In a market like Korea, where the country is small but drivers are demanding, a lack of after-sales service coverage is a fatal weakness. The same goes for used-car residual values. In some European countries, BYD vehicles have seen steep price drops relative to new-car prices within one or two years of launch. That leaves the risk of losses at the time of resale three to five years later for Korean consumers as well.
Software localization is another decisive weakness. There have been repeated complaints that T map and Kakao Navi, which Korean drivers use every day, do not integrate properly, and that the Korean translations in the infotainment system feel awkward.
While the hardware has advanced rapidly, the software is still viewed as being based on the Chinese domestic market. If the everyday conveniences Korean consumers expect from a car are not met, price alone will eventually hit its limit.
Prejudice against Chinese cars is still alive. According to Consumer Insight surveys, the willingness to buy a Chinese EV has risen from the 50 percent range to the 60 percent range, but the share that actually turns into purchases remains low.
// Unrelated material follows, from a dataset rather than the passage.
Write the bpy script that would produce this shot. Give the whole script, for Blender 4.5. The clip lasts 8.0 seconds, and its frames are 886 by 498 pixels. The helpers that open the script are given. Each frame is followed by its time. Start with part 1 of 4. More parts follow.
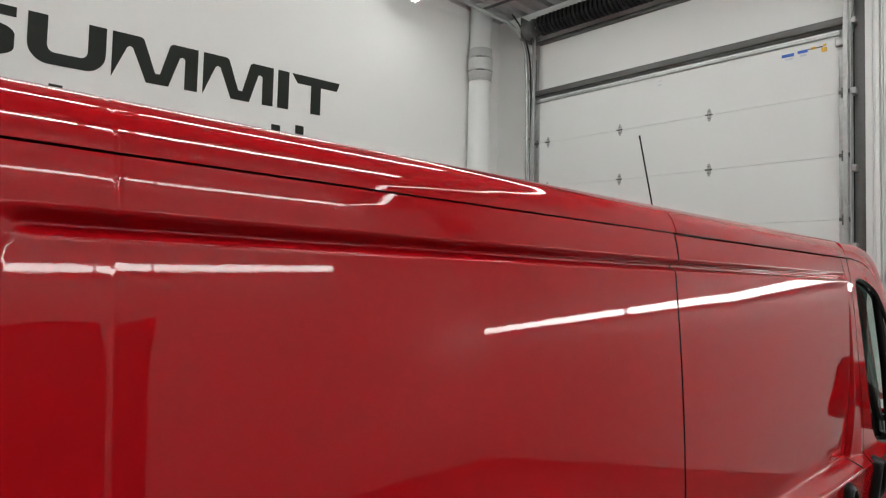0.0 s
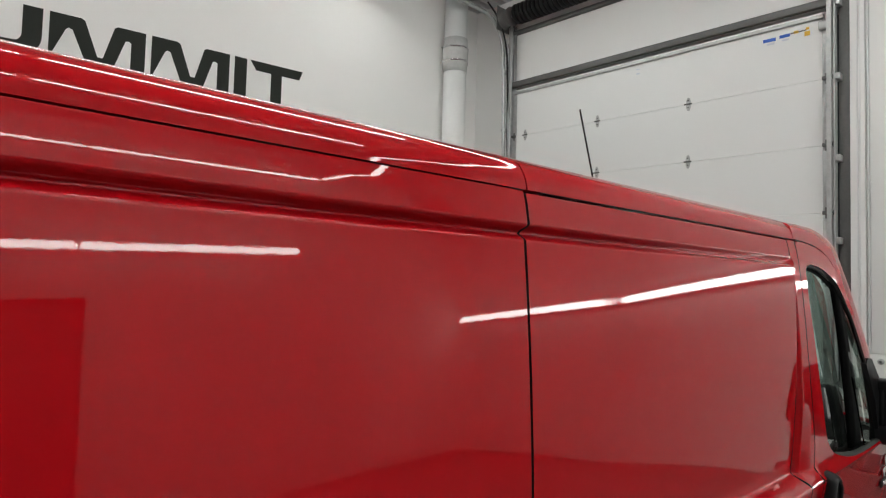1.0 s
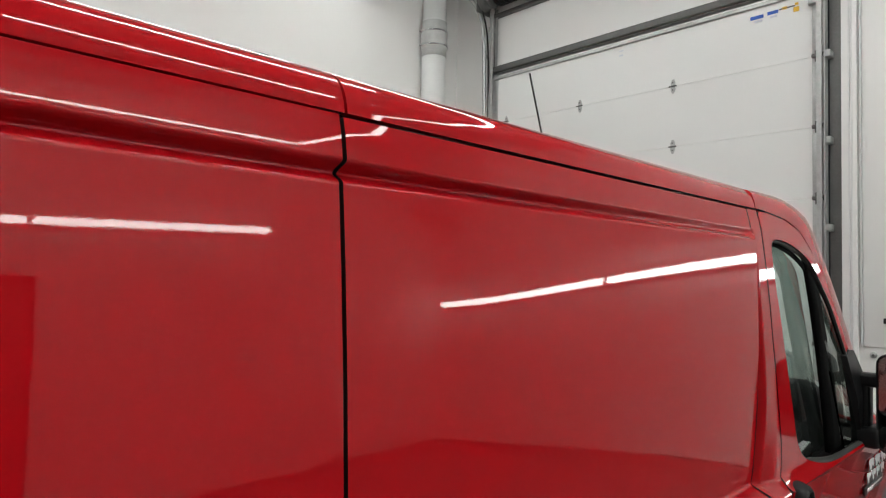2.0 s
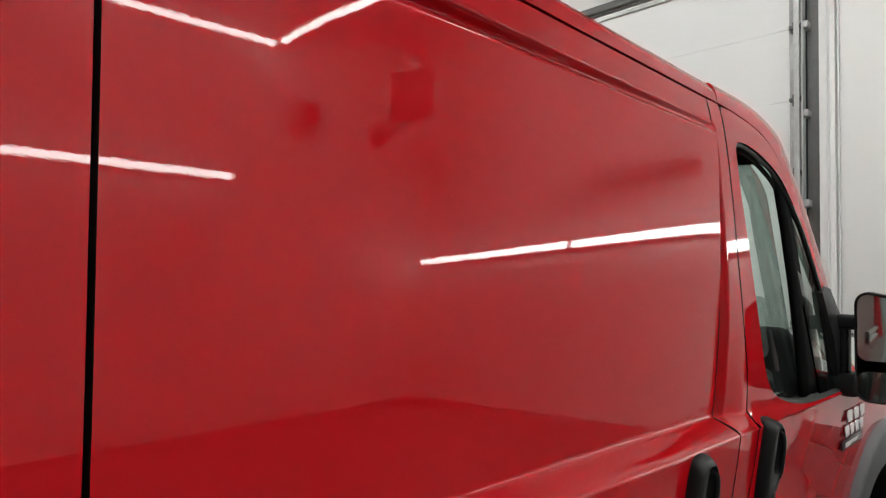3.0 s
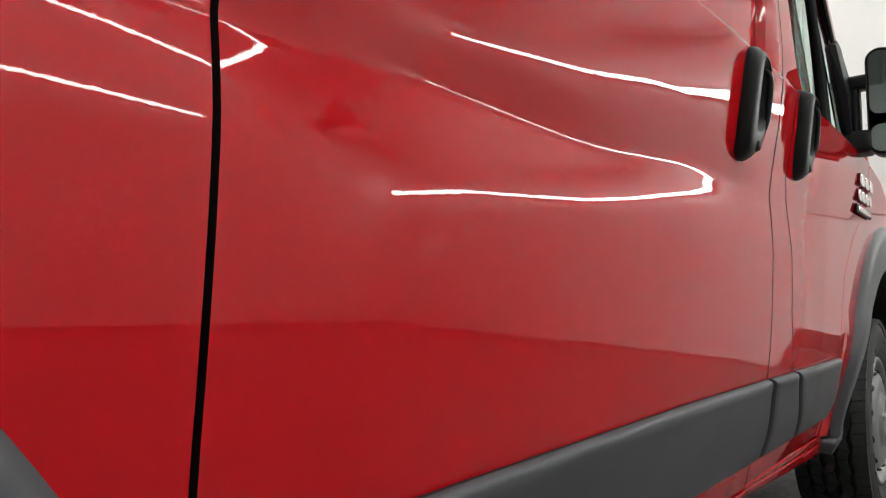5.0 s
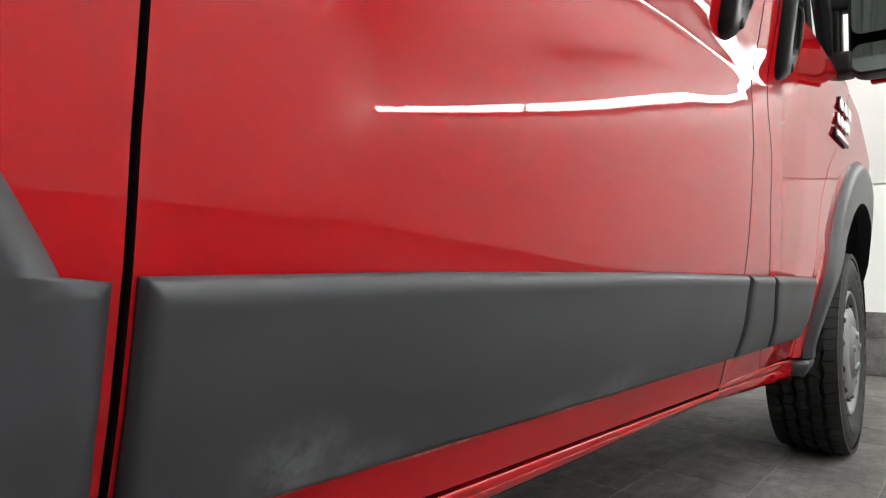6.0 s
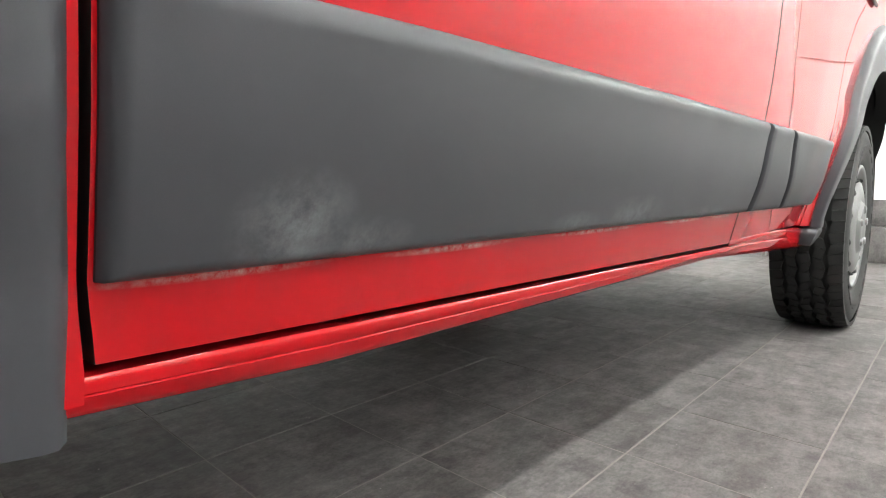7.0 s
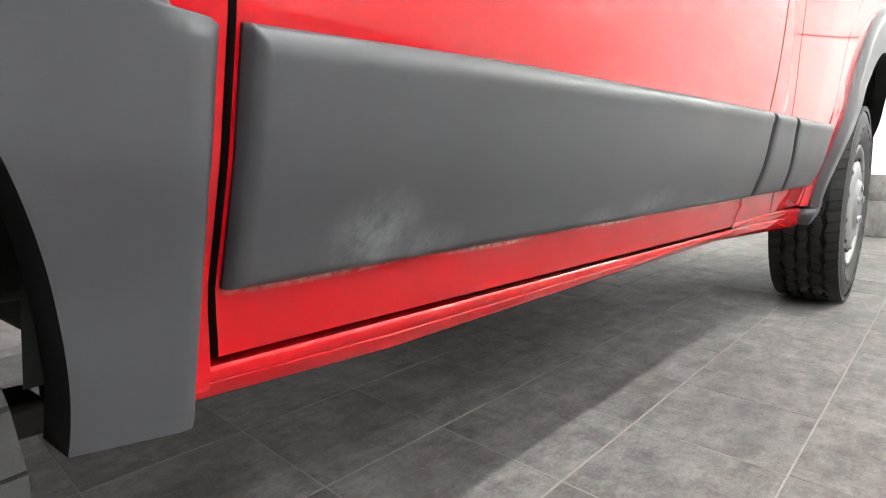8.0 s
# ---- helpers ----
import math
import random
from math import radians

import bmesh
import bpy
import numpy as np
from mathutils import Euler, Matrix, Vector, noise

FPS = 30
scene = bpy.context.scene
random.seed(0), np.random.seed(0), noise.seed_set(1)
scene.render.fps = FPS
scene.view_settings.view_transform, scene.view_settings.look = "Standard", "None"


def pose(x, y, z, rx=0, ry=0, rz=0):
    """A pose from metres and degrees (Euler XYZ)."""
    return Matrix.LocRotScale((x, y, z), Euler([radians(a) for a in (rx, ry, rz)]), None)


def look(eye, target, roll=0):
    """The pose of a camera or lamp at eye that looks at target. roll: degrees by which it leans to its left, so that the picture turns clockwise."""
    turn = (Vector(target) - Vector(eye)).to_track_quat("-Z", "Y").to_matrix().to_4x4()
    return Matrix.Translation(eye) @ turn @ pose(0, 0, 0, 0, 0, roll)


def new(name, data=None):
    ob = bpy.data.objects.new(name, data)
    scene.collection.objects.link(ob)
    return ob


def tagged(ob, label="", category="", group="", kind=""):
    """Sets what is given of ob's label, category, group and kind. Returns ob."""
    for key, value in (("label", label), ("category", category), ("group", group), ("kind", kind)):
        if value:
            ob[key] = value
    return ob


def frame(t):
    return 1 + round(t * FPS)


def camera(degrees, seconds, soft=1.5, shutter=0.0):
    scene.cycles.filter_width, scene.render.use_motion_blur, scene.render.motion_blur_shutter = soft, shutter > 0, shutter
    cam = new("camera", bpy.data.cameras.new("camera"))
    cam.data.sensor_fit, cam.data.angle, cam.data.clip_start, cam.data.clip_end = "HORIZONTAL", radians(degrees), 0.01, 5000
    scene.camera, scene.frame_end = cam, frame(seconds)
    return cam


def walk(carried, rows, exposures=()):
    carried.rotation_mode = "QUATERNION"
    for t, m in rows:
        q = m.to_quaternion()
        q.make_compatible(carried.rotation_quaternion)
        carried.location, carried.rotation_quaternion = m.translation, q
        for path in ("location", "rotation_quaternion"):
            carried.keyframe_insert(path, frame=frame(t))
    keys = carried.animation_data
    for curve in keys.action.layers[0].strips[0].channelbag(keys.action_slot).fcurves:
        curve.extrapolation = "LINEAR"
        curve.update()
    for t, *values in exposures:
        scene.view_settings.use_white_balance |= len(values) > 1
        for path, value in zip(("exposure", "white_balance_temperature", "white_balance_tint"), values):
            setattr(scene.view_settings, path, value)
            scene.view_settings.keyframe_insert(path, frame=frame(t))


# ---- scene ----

Curiosity and purchasing decisions are different dimensions. In the same price range, the tendency for Korean consumers to choose Hyundai and Kia has not been broken.
Hyundai and Kia are responding quickly as well. They are directly countering BYD’s price range with affordable EVs in the 30 million won range, such as the Casper Electric, EV3, and EV4.

The fully redesigned hybrid Seltos sold 4,983 units in March alone, returning to first place in the small SUV segment. In the same month, the EV3 recorded 4,468 units, pushing the Kona down and taking a de facto second place. That means BYD will need considerably more time to catch up in price, product appeal, and lineup diversity.
The problem is complacency
Still, it is clear that this lead will not last forever. Even if it is not easy for Chinese cars to establish themselves in Korea, if BYD pressures the market with a full lineup combining PHEVs, EVs, and autonomous driving, there is enough potential to shake the rational consumer base in the 30s and 40s.
Cracks have already begun to appear in the EV market. The Tesla shock was decisive. According to the Korea Automobile Mobility Industry Association (KAMA), Tesla’s Model Y sold 50,397 units in Korea in 2025, accounting for 26.6 percent of the passenger EV market as a single model.
That was a 169.2 percent surge from the previous year. The facelifted “Juniper” model, produced at Tesla’s Shanghai factory, drew buyers with its price competitiveness. As a result, Hyundai Motor fell to third place with 55,461 units, overtaken by Tesla’s 59,893 units for the first time. Kia kept first place with 60,609 units, but its lead over Tesla was only 716 vehicles.
Hyundai and Kia’s 80 percent share in the internal combustion market has fallen to 52 percent in the EV market. That is a drop of 6 percentage points in a single year. If Tesla lowers prices further and BYD enters with PHEVs on top of that, the defense line for market share could weaken even more. The baseline for the home market is already shifting.
The solution has two pillars. The government must redesign PHEV subsidies and move away from subsidy-centered promotion policy toward one that strengthens industrial competitiveness.
As in the U.S. IRA, the EU IAA, and Japan’s strategic-sector domestic production incentive system, tax and infrastructure policies are needed to anchor production bases at home.
The automakers must also release the PHEV lineups they supply to global markets in the domestic market and fill the gap themselves. If either of these pillars is missing, BYD will continue to find room to slip in.
The Sealion 6 DM-i is not just another new model. It is a signal flare aimed precisely at a four-year policy vacuum in Korea’s automotive industry.
Fortunately, the Korean market is still Hyundai and Kia’s home turf, and it is not a structure that will easily collapse. But as Tesla has shown, the phrase “home turf” is no longer absolute.
To preserve this advantage, policy and industry must move together. BYD’s card will be unveiled in Busan in June, and only two months remain until then.